认识诗人贺敬之老伯多年(其夫人柯岩阿姨亦为著名作家),对其人品才华十分仰慕。贺敬之先生寥寥数语将我们带入了对毛主席的深情回忆。我们仿佛得以穿过历史的时光隧道亲历现场,看到了当时真切的情景。
那是一个特写,定格给毛主席的特写:中年诗人毛泽东坐在简陋木板临时搭起的观众坐席上,目不转睛看着舞台,他被深深地吸引住了。随着剧情的深入,在音乐的烘托下,观众的情绪一点点铺垫着,积聚着,酝酿着,雨过天晴突然阳光洒满人间,乐队迸发出情绪饱满的抒情乐章时,受尽磨难的喜儿终于走出山洞,就在那一刹那,大颗的泪滴滚落在人民领袖,同时亦为诗人的毛泽东的脸颊上,他身边那些身经百战的将军们,连同当地看演出的老百姓禁不住一同落泪,又一同攥紧拳头,口号声响彻云霄……

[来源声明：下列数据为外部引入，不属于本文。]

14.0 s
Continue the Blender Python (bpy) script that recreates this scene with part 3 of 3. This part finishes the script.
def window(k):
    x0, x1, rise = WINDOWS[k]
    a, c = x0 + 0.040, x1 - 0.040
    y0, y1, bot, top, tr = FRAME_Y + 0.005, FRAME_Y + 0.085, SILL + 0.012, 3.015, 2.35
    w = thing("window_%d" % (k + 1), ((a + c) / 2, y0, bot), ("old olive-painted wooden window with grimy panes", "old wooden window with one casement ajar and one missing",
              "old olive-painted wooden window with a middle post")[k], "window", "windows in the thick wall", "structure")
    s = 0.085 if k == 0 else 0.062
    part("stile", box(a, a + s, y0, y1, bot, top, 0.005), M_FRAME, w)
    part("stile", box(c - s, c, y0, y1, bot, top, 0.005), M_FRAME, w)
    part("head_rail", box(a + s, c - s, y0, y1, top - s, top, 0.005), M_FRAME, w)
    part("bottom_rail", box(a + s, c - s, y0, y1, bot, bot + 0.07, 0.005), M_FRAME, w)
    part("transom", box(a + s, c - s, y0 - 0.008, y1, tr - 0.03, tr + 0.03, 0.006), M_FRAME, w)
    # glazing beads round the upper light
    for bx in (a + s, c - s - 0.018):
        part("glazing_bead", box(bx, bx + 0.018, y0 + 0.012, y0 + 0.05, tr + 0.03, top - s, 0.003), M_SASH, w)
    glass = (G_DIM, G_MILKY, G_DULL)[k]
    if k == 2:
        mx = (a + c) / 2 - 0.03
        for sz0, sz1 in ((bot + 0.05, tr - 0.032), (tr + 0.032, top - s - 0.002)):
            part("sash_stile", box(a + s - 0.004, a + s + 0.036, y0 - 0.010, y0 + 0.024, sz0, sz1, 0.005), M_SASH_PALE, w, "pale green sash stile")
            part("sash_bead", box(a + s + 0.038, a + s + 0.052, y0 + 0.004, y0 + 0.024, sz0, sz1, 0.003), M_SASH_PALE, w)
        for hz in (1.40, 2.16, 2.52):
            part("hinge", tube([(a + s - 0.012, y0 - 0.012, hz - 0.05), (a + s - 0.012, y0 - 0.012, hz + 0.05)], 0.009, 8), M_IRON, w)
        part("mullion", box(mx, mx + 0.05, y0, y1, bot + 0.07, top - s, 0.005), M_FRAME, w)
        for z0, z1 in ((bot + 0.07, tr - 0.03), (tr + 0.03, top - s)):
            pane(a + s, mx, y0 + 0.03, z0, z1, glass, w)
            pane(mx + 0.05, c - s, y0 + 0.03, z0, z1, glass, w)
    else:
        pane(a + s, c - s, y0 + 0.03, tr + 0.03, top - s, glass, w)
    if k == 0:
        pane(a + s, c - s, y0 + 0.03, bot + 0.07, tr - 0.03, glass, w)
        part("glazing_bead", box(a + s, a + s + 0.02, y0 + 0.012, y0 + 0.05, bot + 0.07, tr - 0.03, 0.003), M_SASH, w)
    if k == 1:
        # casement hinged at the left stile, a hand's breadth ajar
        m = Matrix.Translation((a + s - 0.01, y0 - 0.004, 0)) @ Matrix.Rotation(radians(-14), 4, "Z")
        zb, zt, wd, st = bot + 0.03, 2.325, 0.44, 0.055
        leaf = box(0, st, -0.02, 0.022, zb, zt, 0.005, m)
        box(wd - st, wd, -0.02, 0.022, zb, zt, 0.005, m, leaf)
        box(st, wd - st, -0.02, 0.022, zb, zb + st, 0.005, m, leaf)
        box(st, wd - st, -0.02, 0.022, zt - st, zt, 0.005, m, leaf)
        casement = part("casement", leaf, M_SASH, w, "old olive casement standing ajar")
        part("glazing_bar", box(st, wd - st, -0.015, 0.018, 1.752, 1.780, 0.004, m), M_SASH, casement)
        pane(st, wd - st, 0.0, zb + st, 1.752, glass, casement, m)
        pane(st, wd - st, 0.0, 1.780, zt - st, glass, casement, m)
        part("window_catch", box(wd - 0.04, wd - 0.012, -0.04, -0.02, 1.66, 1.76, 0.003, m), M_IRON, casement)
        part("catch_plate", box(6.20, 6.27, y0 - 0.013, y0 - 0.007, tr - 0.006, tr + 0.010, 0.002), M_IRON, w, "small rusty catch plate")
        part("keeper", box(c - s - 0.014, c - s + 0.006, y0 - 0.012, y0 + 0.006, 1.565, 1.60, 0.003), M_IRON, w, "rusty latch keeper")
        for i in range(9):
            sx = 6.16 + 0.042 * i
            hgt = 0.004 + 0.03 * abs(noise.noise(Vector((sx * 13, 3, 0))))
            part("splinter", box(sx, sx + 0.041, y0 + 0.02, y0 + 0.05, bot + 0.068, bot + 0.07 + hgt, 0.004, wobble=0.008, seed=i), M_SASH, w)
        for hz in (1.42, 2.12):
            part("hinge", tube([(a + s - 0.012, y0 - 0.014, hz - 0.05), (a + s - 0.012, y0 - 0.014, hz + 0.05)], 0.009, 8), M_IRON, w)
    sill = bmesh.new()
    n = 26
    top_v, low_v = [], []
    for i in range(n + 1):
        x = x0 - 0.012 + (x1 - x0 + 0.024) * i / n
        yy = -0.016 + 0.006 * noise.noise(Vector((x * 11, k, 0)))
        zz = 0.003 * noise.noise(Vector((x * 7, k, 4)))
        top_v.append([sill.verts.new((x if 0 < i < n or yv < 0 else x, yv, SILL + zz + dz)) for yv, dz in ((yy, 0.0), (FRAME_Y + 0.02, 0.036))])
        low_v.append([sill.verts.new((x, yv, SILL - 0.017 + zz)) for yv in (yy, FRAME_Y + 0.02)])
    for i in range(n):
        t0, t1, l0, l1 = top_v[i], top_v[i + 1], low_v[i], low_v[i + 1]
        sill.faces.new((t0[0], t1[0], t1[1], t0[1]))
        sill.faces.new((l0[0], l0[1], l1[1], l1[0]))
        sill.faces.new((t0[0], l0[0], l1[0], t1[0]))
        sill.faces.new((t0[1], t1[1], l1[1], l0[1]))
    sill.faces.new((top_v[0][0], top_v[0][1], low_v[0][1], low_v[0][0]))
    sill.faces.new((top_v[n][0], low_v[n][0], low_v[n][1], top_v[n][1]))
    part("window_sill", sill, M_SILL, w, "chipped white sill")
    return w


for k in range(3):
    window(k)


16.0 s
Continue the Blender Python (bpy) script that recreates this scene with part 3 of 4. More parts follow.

贺敬之后来在一次接受采访时,这样平静地叙述道:“1945年4月,在延安中央党校礼堂,《白毛女》作为向党的“七大”献礼节目,进行了首场公演,中央领导和来自各根据地的“七大”代表,以及战斗在前线的指挥员都观看了演出。演出过程中,大家反应十分强烈。当时我负责拉幕布,亲眼看见当演到喜儿被救出山洞时,毛主席流了泪,许多身经百战的将军和广大观众也一起流泪了。还有一位坐在窗台上的观众大声叫好,一看,原来是陈赓将军。 ”

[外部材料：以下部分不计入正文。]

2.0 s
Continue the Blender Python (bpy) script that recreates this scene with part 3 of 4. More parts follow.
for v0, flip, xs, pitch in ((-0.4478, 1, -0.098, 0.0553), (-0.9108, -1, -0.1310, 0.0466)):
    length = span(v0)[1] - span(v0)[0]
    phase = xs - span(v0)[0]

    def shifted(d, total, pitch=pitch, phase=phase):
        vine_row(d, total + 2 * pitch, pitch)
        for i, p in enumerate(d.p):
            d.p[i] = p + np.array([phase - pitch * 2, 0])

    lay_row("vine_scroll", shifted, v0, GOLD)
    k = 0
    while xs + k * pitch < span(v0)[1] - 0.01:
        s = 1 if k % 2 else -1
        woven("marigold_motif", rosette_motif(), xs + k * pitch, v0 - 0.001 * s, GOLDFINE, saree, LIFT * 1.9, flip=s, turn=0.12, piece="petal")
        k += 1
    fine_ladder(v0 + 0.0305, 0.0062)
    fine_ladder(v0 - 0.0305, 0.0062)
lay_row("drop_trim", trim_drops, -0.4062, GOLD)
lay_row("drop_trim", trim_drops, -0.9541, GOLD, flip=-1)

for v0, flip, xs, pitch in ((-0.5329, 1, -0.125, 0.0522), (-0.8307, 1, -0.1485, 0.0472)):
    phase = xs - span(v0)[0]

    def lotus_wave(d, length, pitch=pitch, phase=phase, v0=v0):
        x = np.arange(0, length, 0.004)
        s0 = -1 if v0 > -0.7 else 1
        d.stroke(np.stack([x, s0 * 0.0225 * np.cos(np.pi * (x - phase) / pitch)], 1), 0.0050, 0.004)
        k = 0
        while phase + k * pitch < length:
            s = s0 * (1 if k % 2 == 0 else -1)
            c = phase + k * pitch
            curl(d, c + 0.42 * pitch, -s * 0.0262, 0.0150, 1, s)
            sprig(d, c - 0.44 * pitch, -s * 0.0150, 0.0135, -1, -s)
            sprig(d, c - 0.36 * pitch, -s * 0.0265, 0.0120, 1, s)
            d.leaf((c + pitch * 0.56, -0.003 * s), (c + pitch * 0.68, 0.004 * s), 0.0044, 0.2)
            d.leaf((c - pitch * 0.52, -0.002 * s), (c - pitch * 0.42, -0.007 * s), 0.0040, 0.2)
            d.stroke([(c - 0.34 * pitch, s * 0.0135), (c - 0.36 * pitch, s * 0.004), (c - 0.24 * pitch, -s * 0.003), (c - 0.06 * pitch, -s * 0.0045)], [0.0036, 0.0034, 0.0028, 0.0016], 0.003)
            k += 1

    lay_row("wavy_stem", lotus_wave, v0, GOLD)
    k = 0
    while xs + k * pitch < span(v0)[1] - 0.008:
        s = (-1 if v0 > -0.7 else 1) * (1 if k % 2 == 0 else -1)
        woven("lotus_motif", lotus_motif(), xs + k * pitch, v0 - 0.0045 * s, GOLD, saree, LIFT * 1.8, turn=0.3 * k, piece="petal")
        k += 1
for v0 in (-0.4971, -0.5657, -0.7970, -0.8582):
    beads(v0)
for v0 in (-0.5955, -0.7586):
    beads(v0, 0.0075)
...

毛主席为代表的共和国的开国元勋们,当年是何等的理想主义,何等的英雄豪迈,何等的意气风发,领袖与人民群众的关系,又是何等的自然亲切水乳交融。1996年,我曾到过延安,尽管延安市容已经发生了天翻地覆的变化,但是,站在毛主席周总理朱老总住过的土窑洞前,望着这个黄土山坡凹陷处的西部城市,心里仍不免感叹,依这样如此简陋的条件,如此闭塞的环境和当年那群衣衫褴褛的庄稼汉,竟能几度化险为夷,败强敌于谈笑之间,结束中华民族积贫积弱的历史,开辟一个具有伟大进取心的时代,不能不令人叹服,不能不令人击掌扼腕。故而愈发坚信“没有毛主席,就没有新中国”的历史结论,始信毛主席为代表的中国共产党人为中华民族解放事业鞠躬尽瘁死而后已此言不缪也,始信眼泪与人民流淌在一起的领袖统帅的人民军队必无坚不摧也,始信父辈口口称颂毛主席伟大人格的种种说法均或系事实并亲身感受非打诳语也。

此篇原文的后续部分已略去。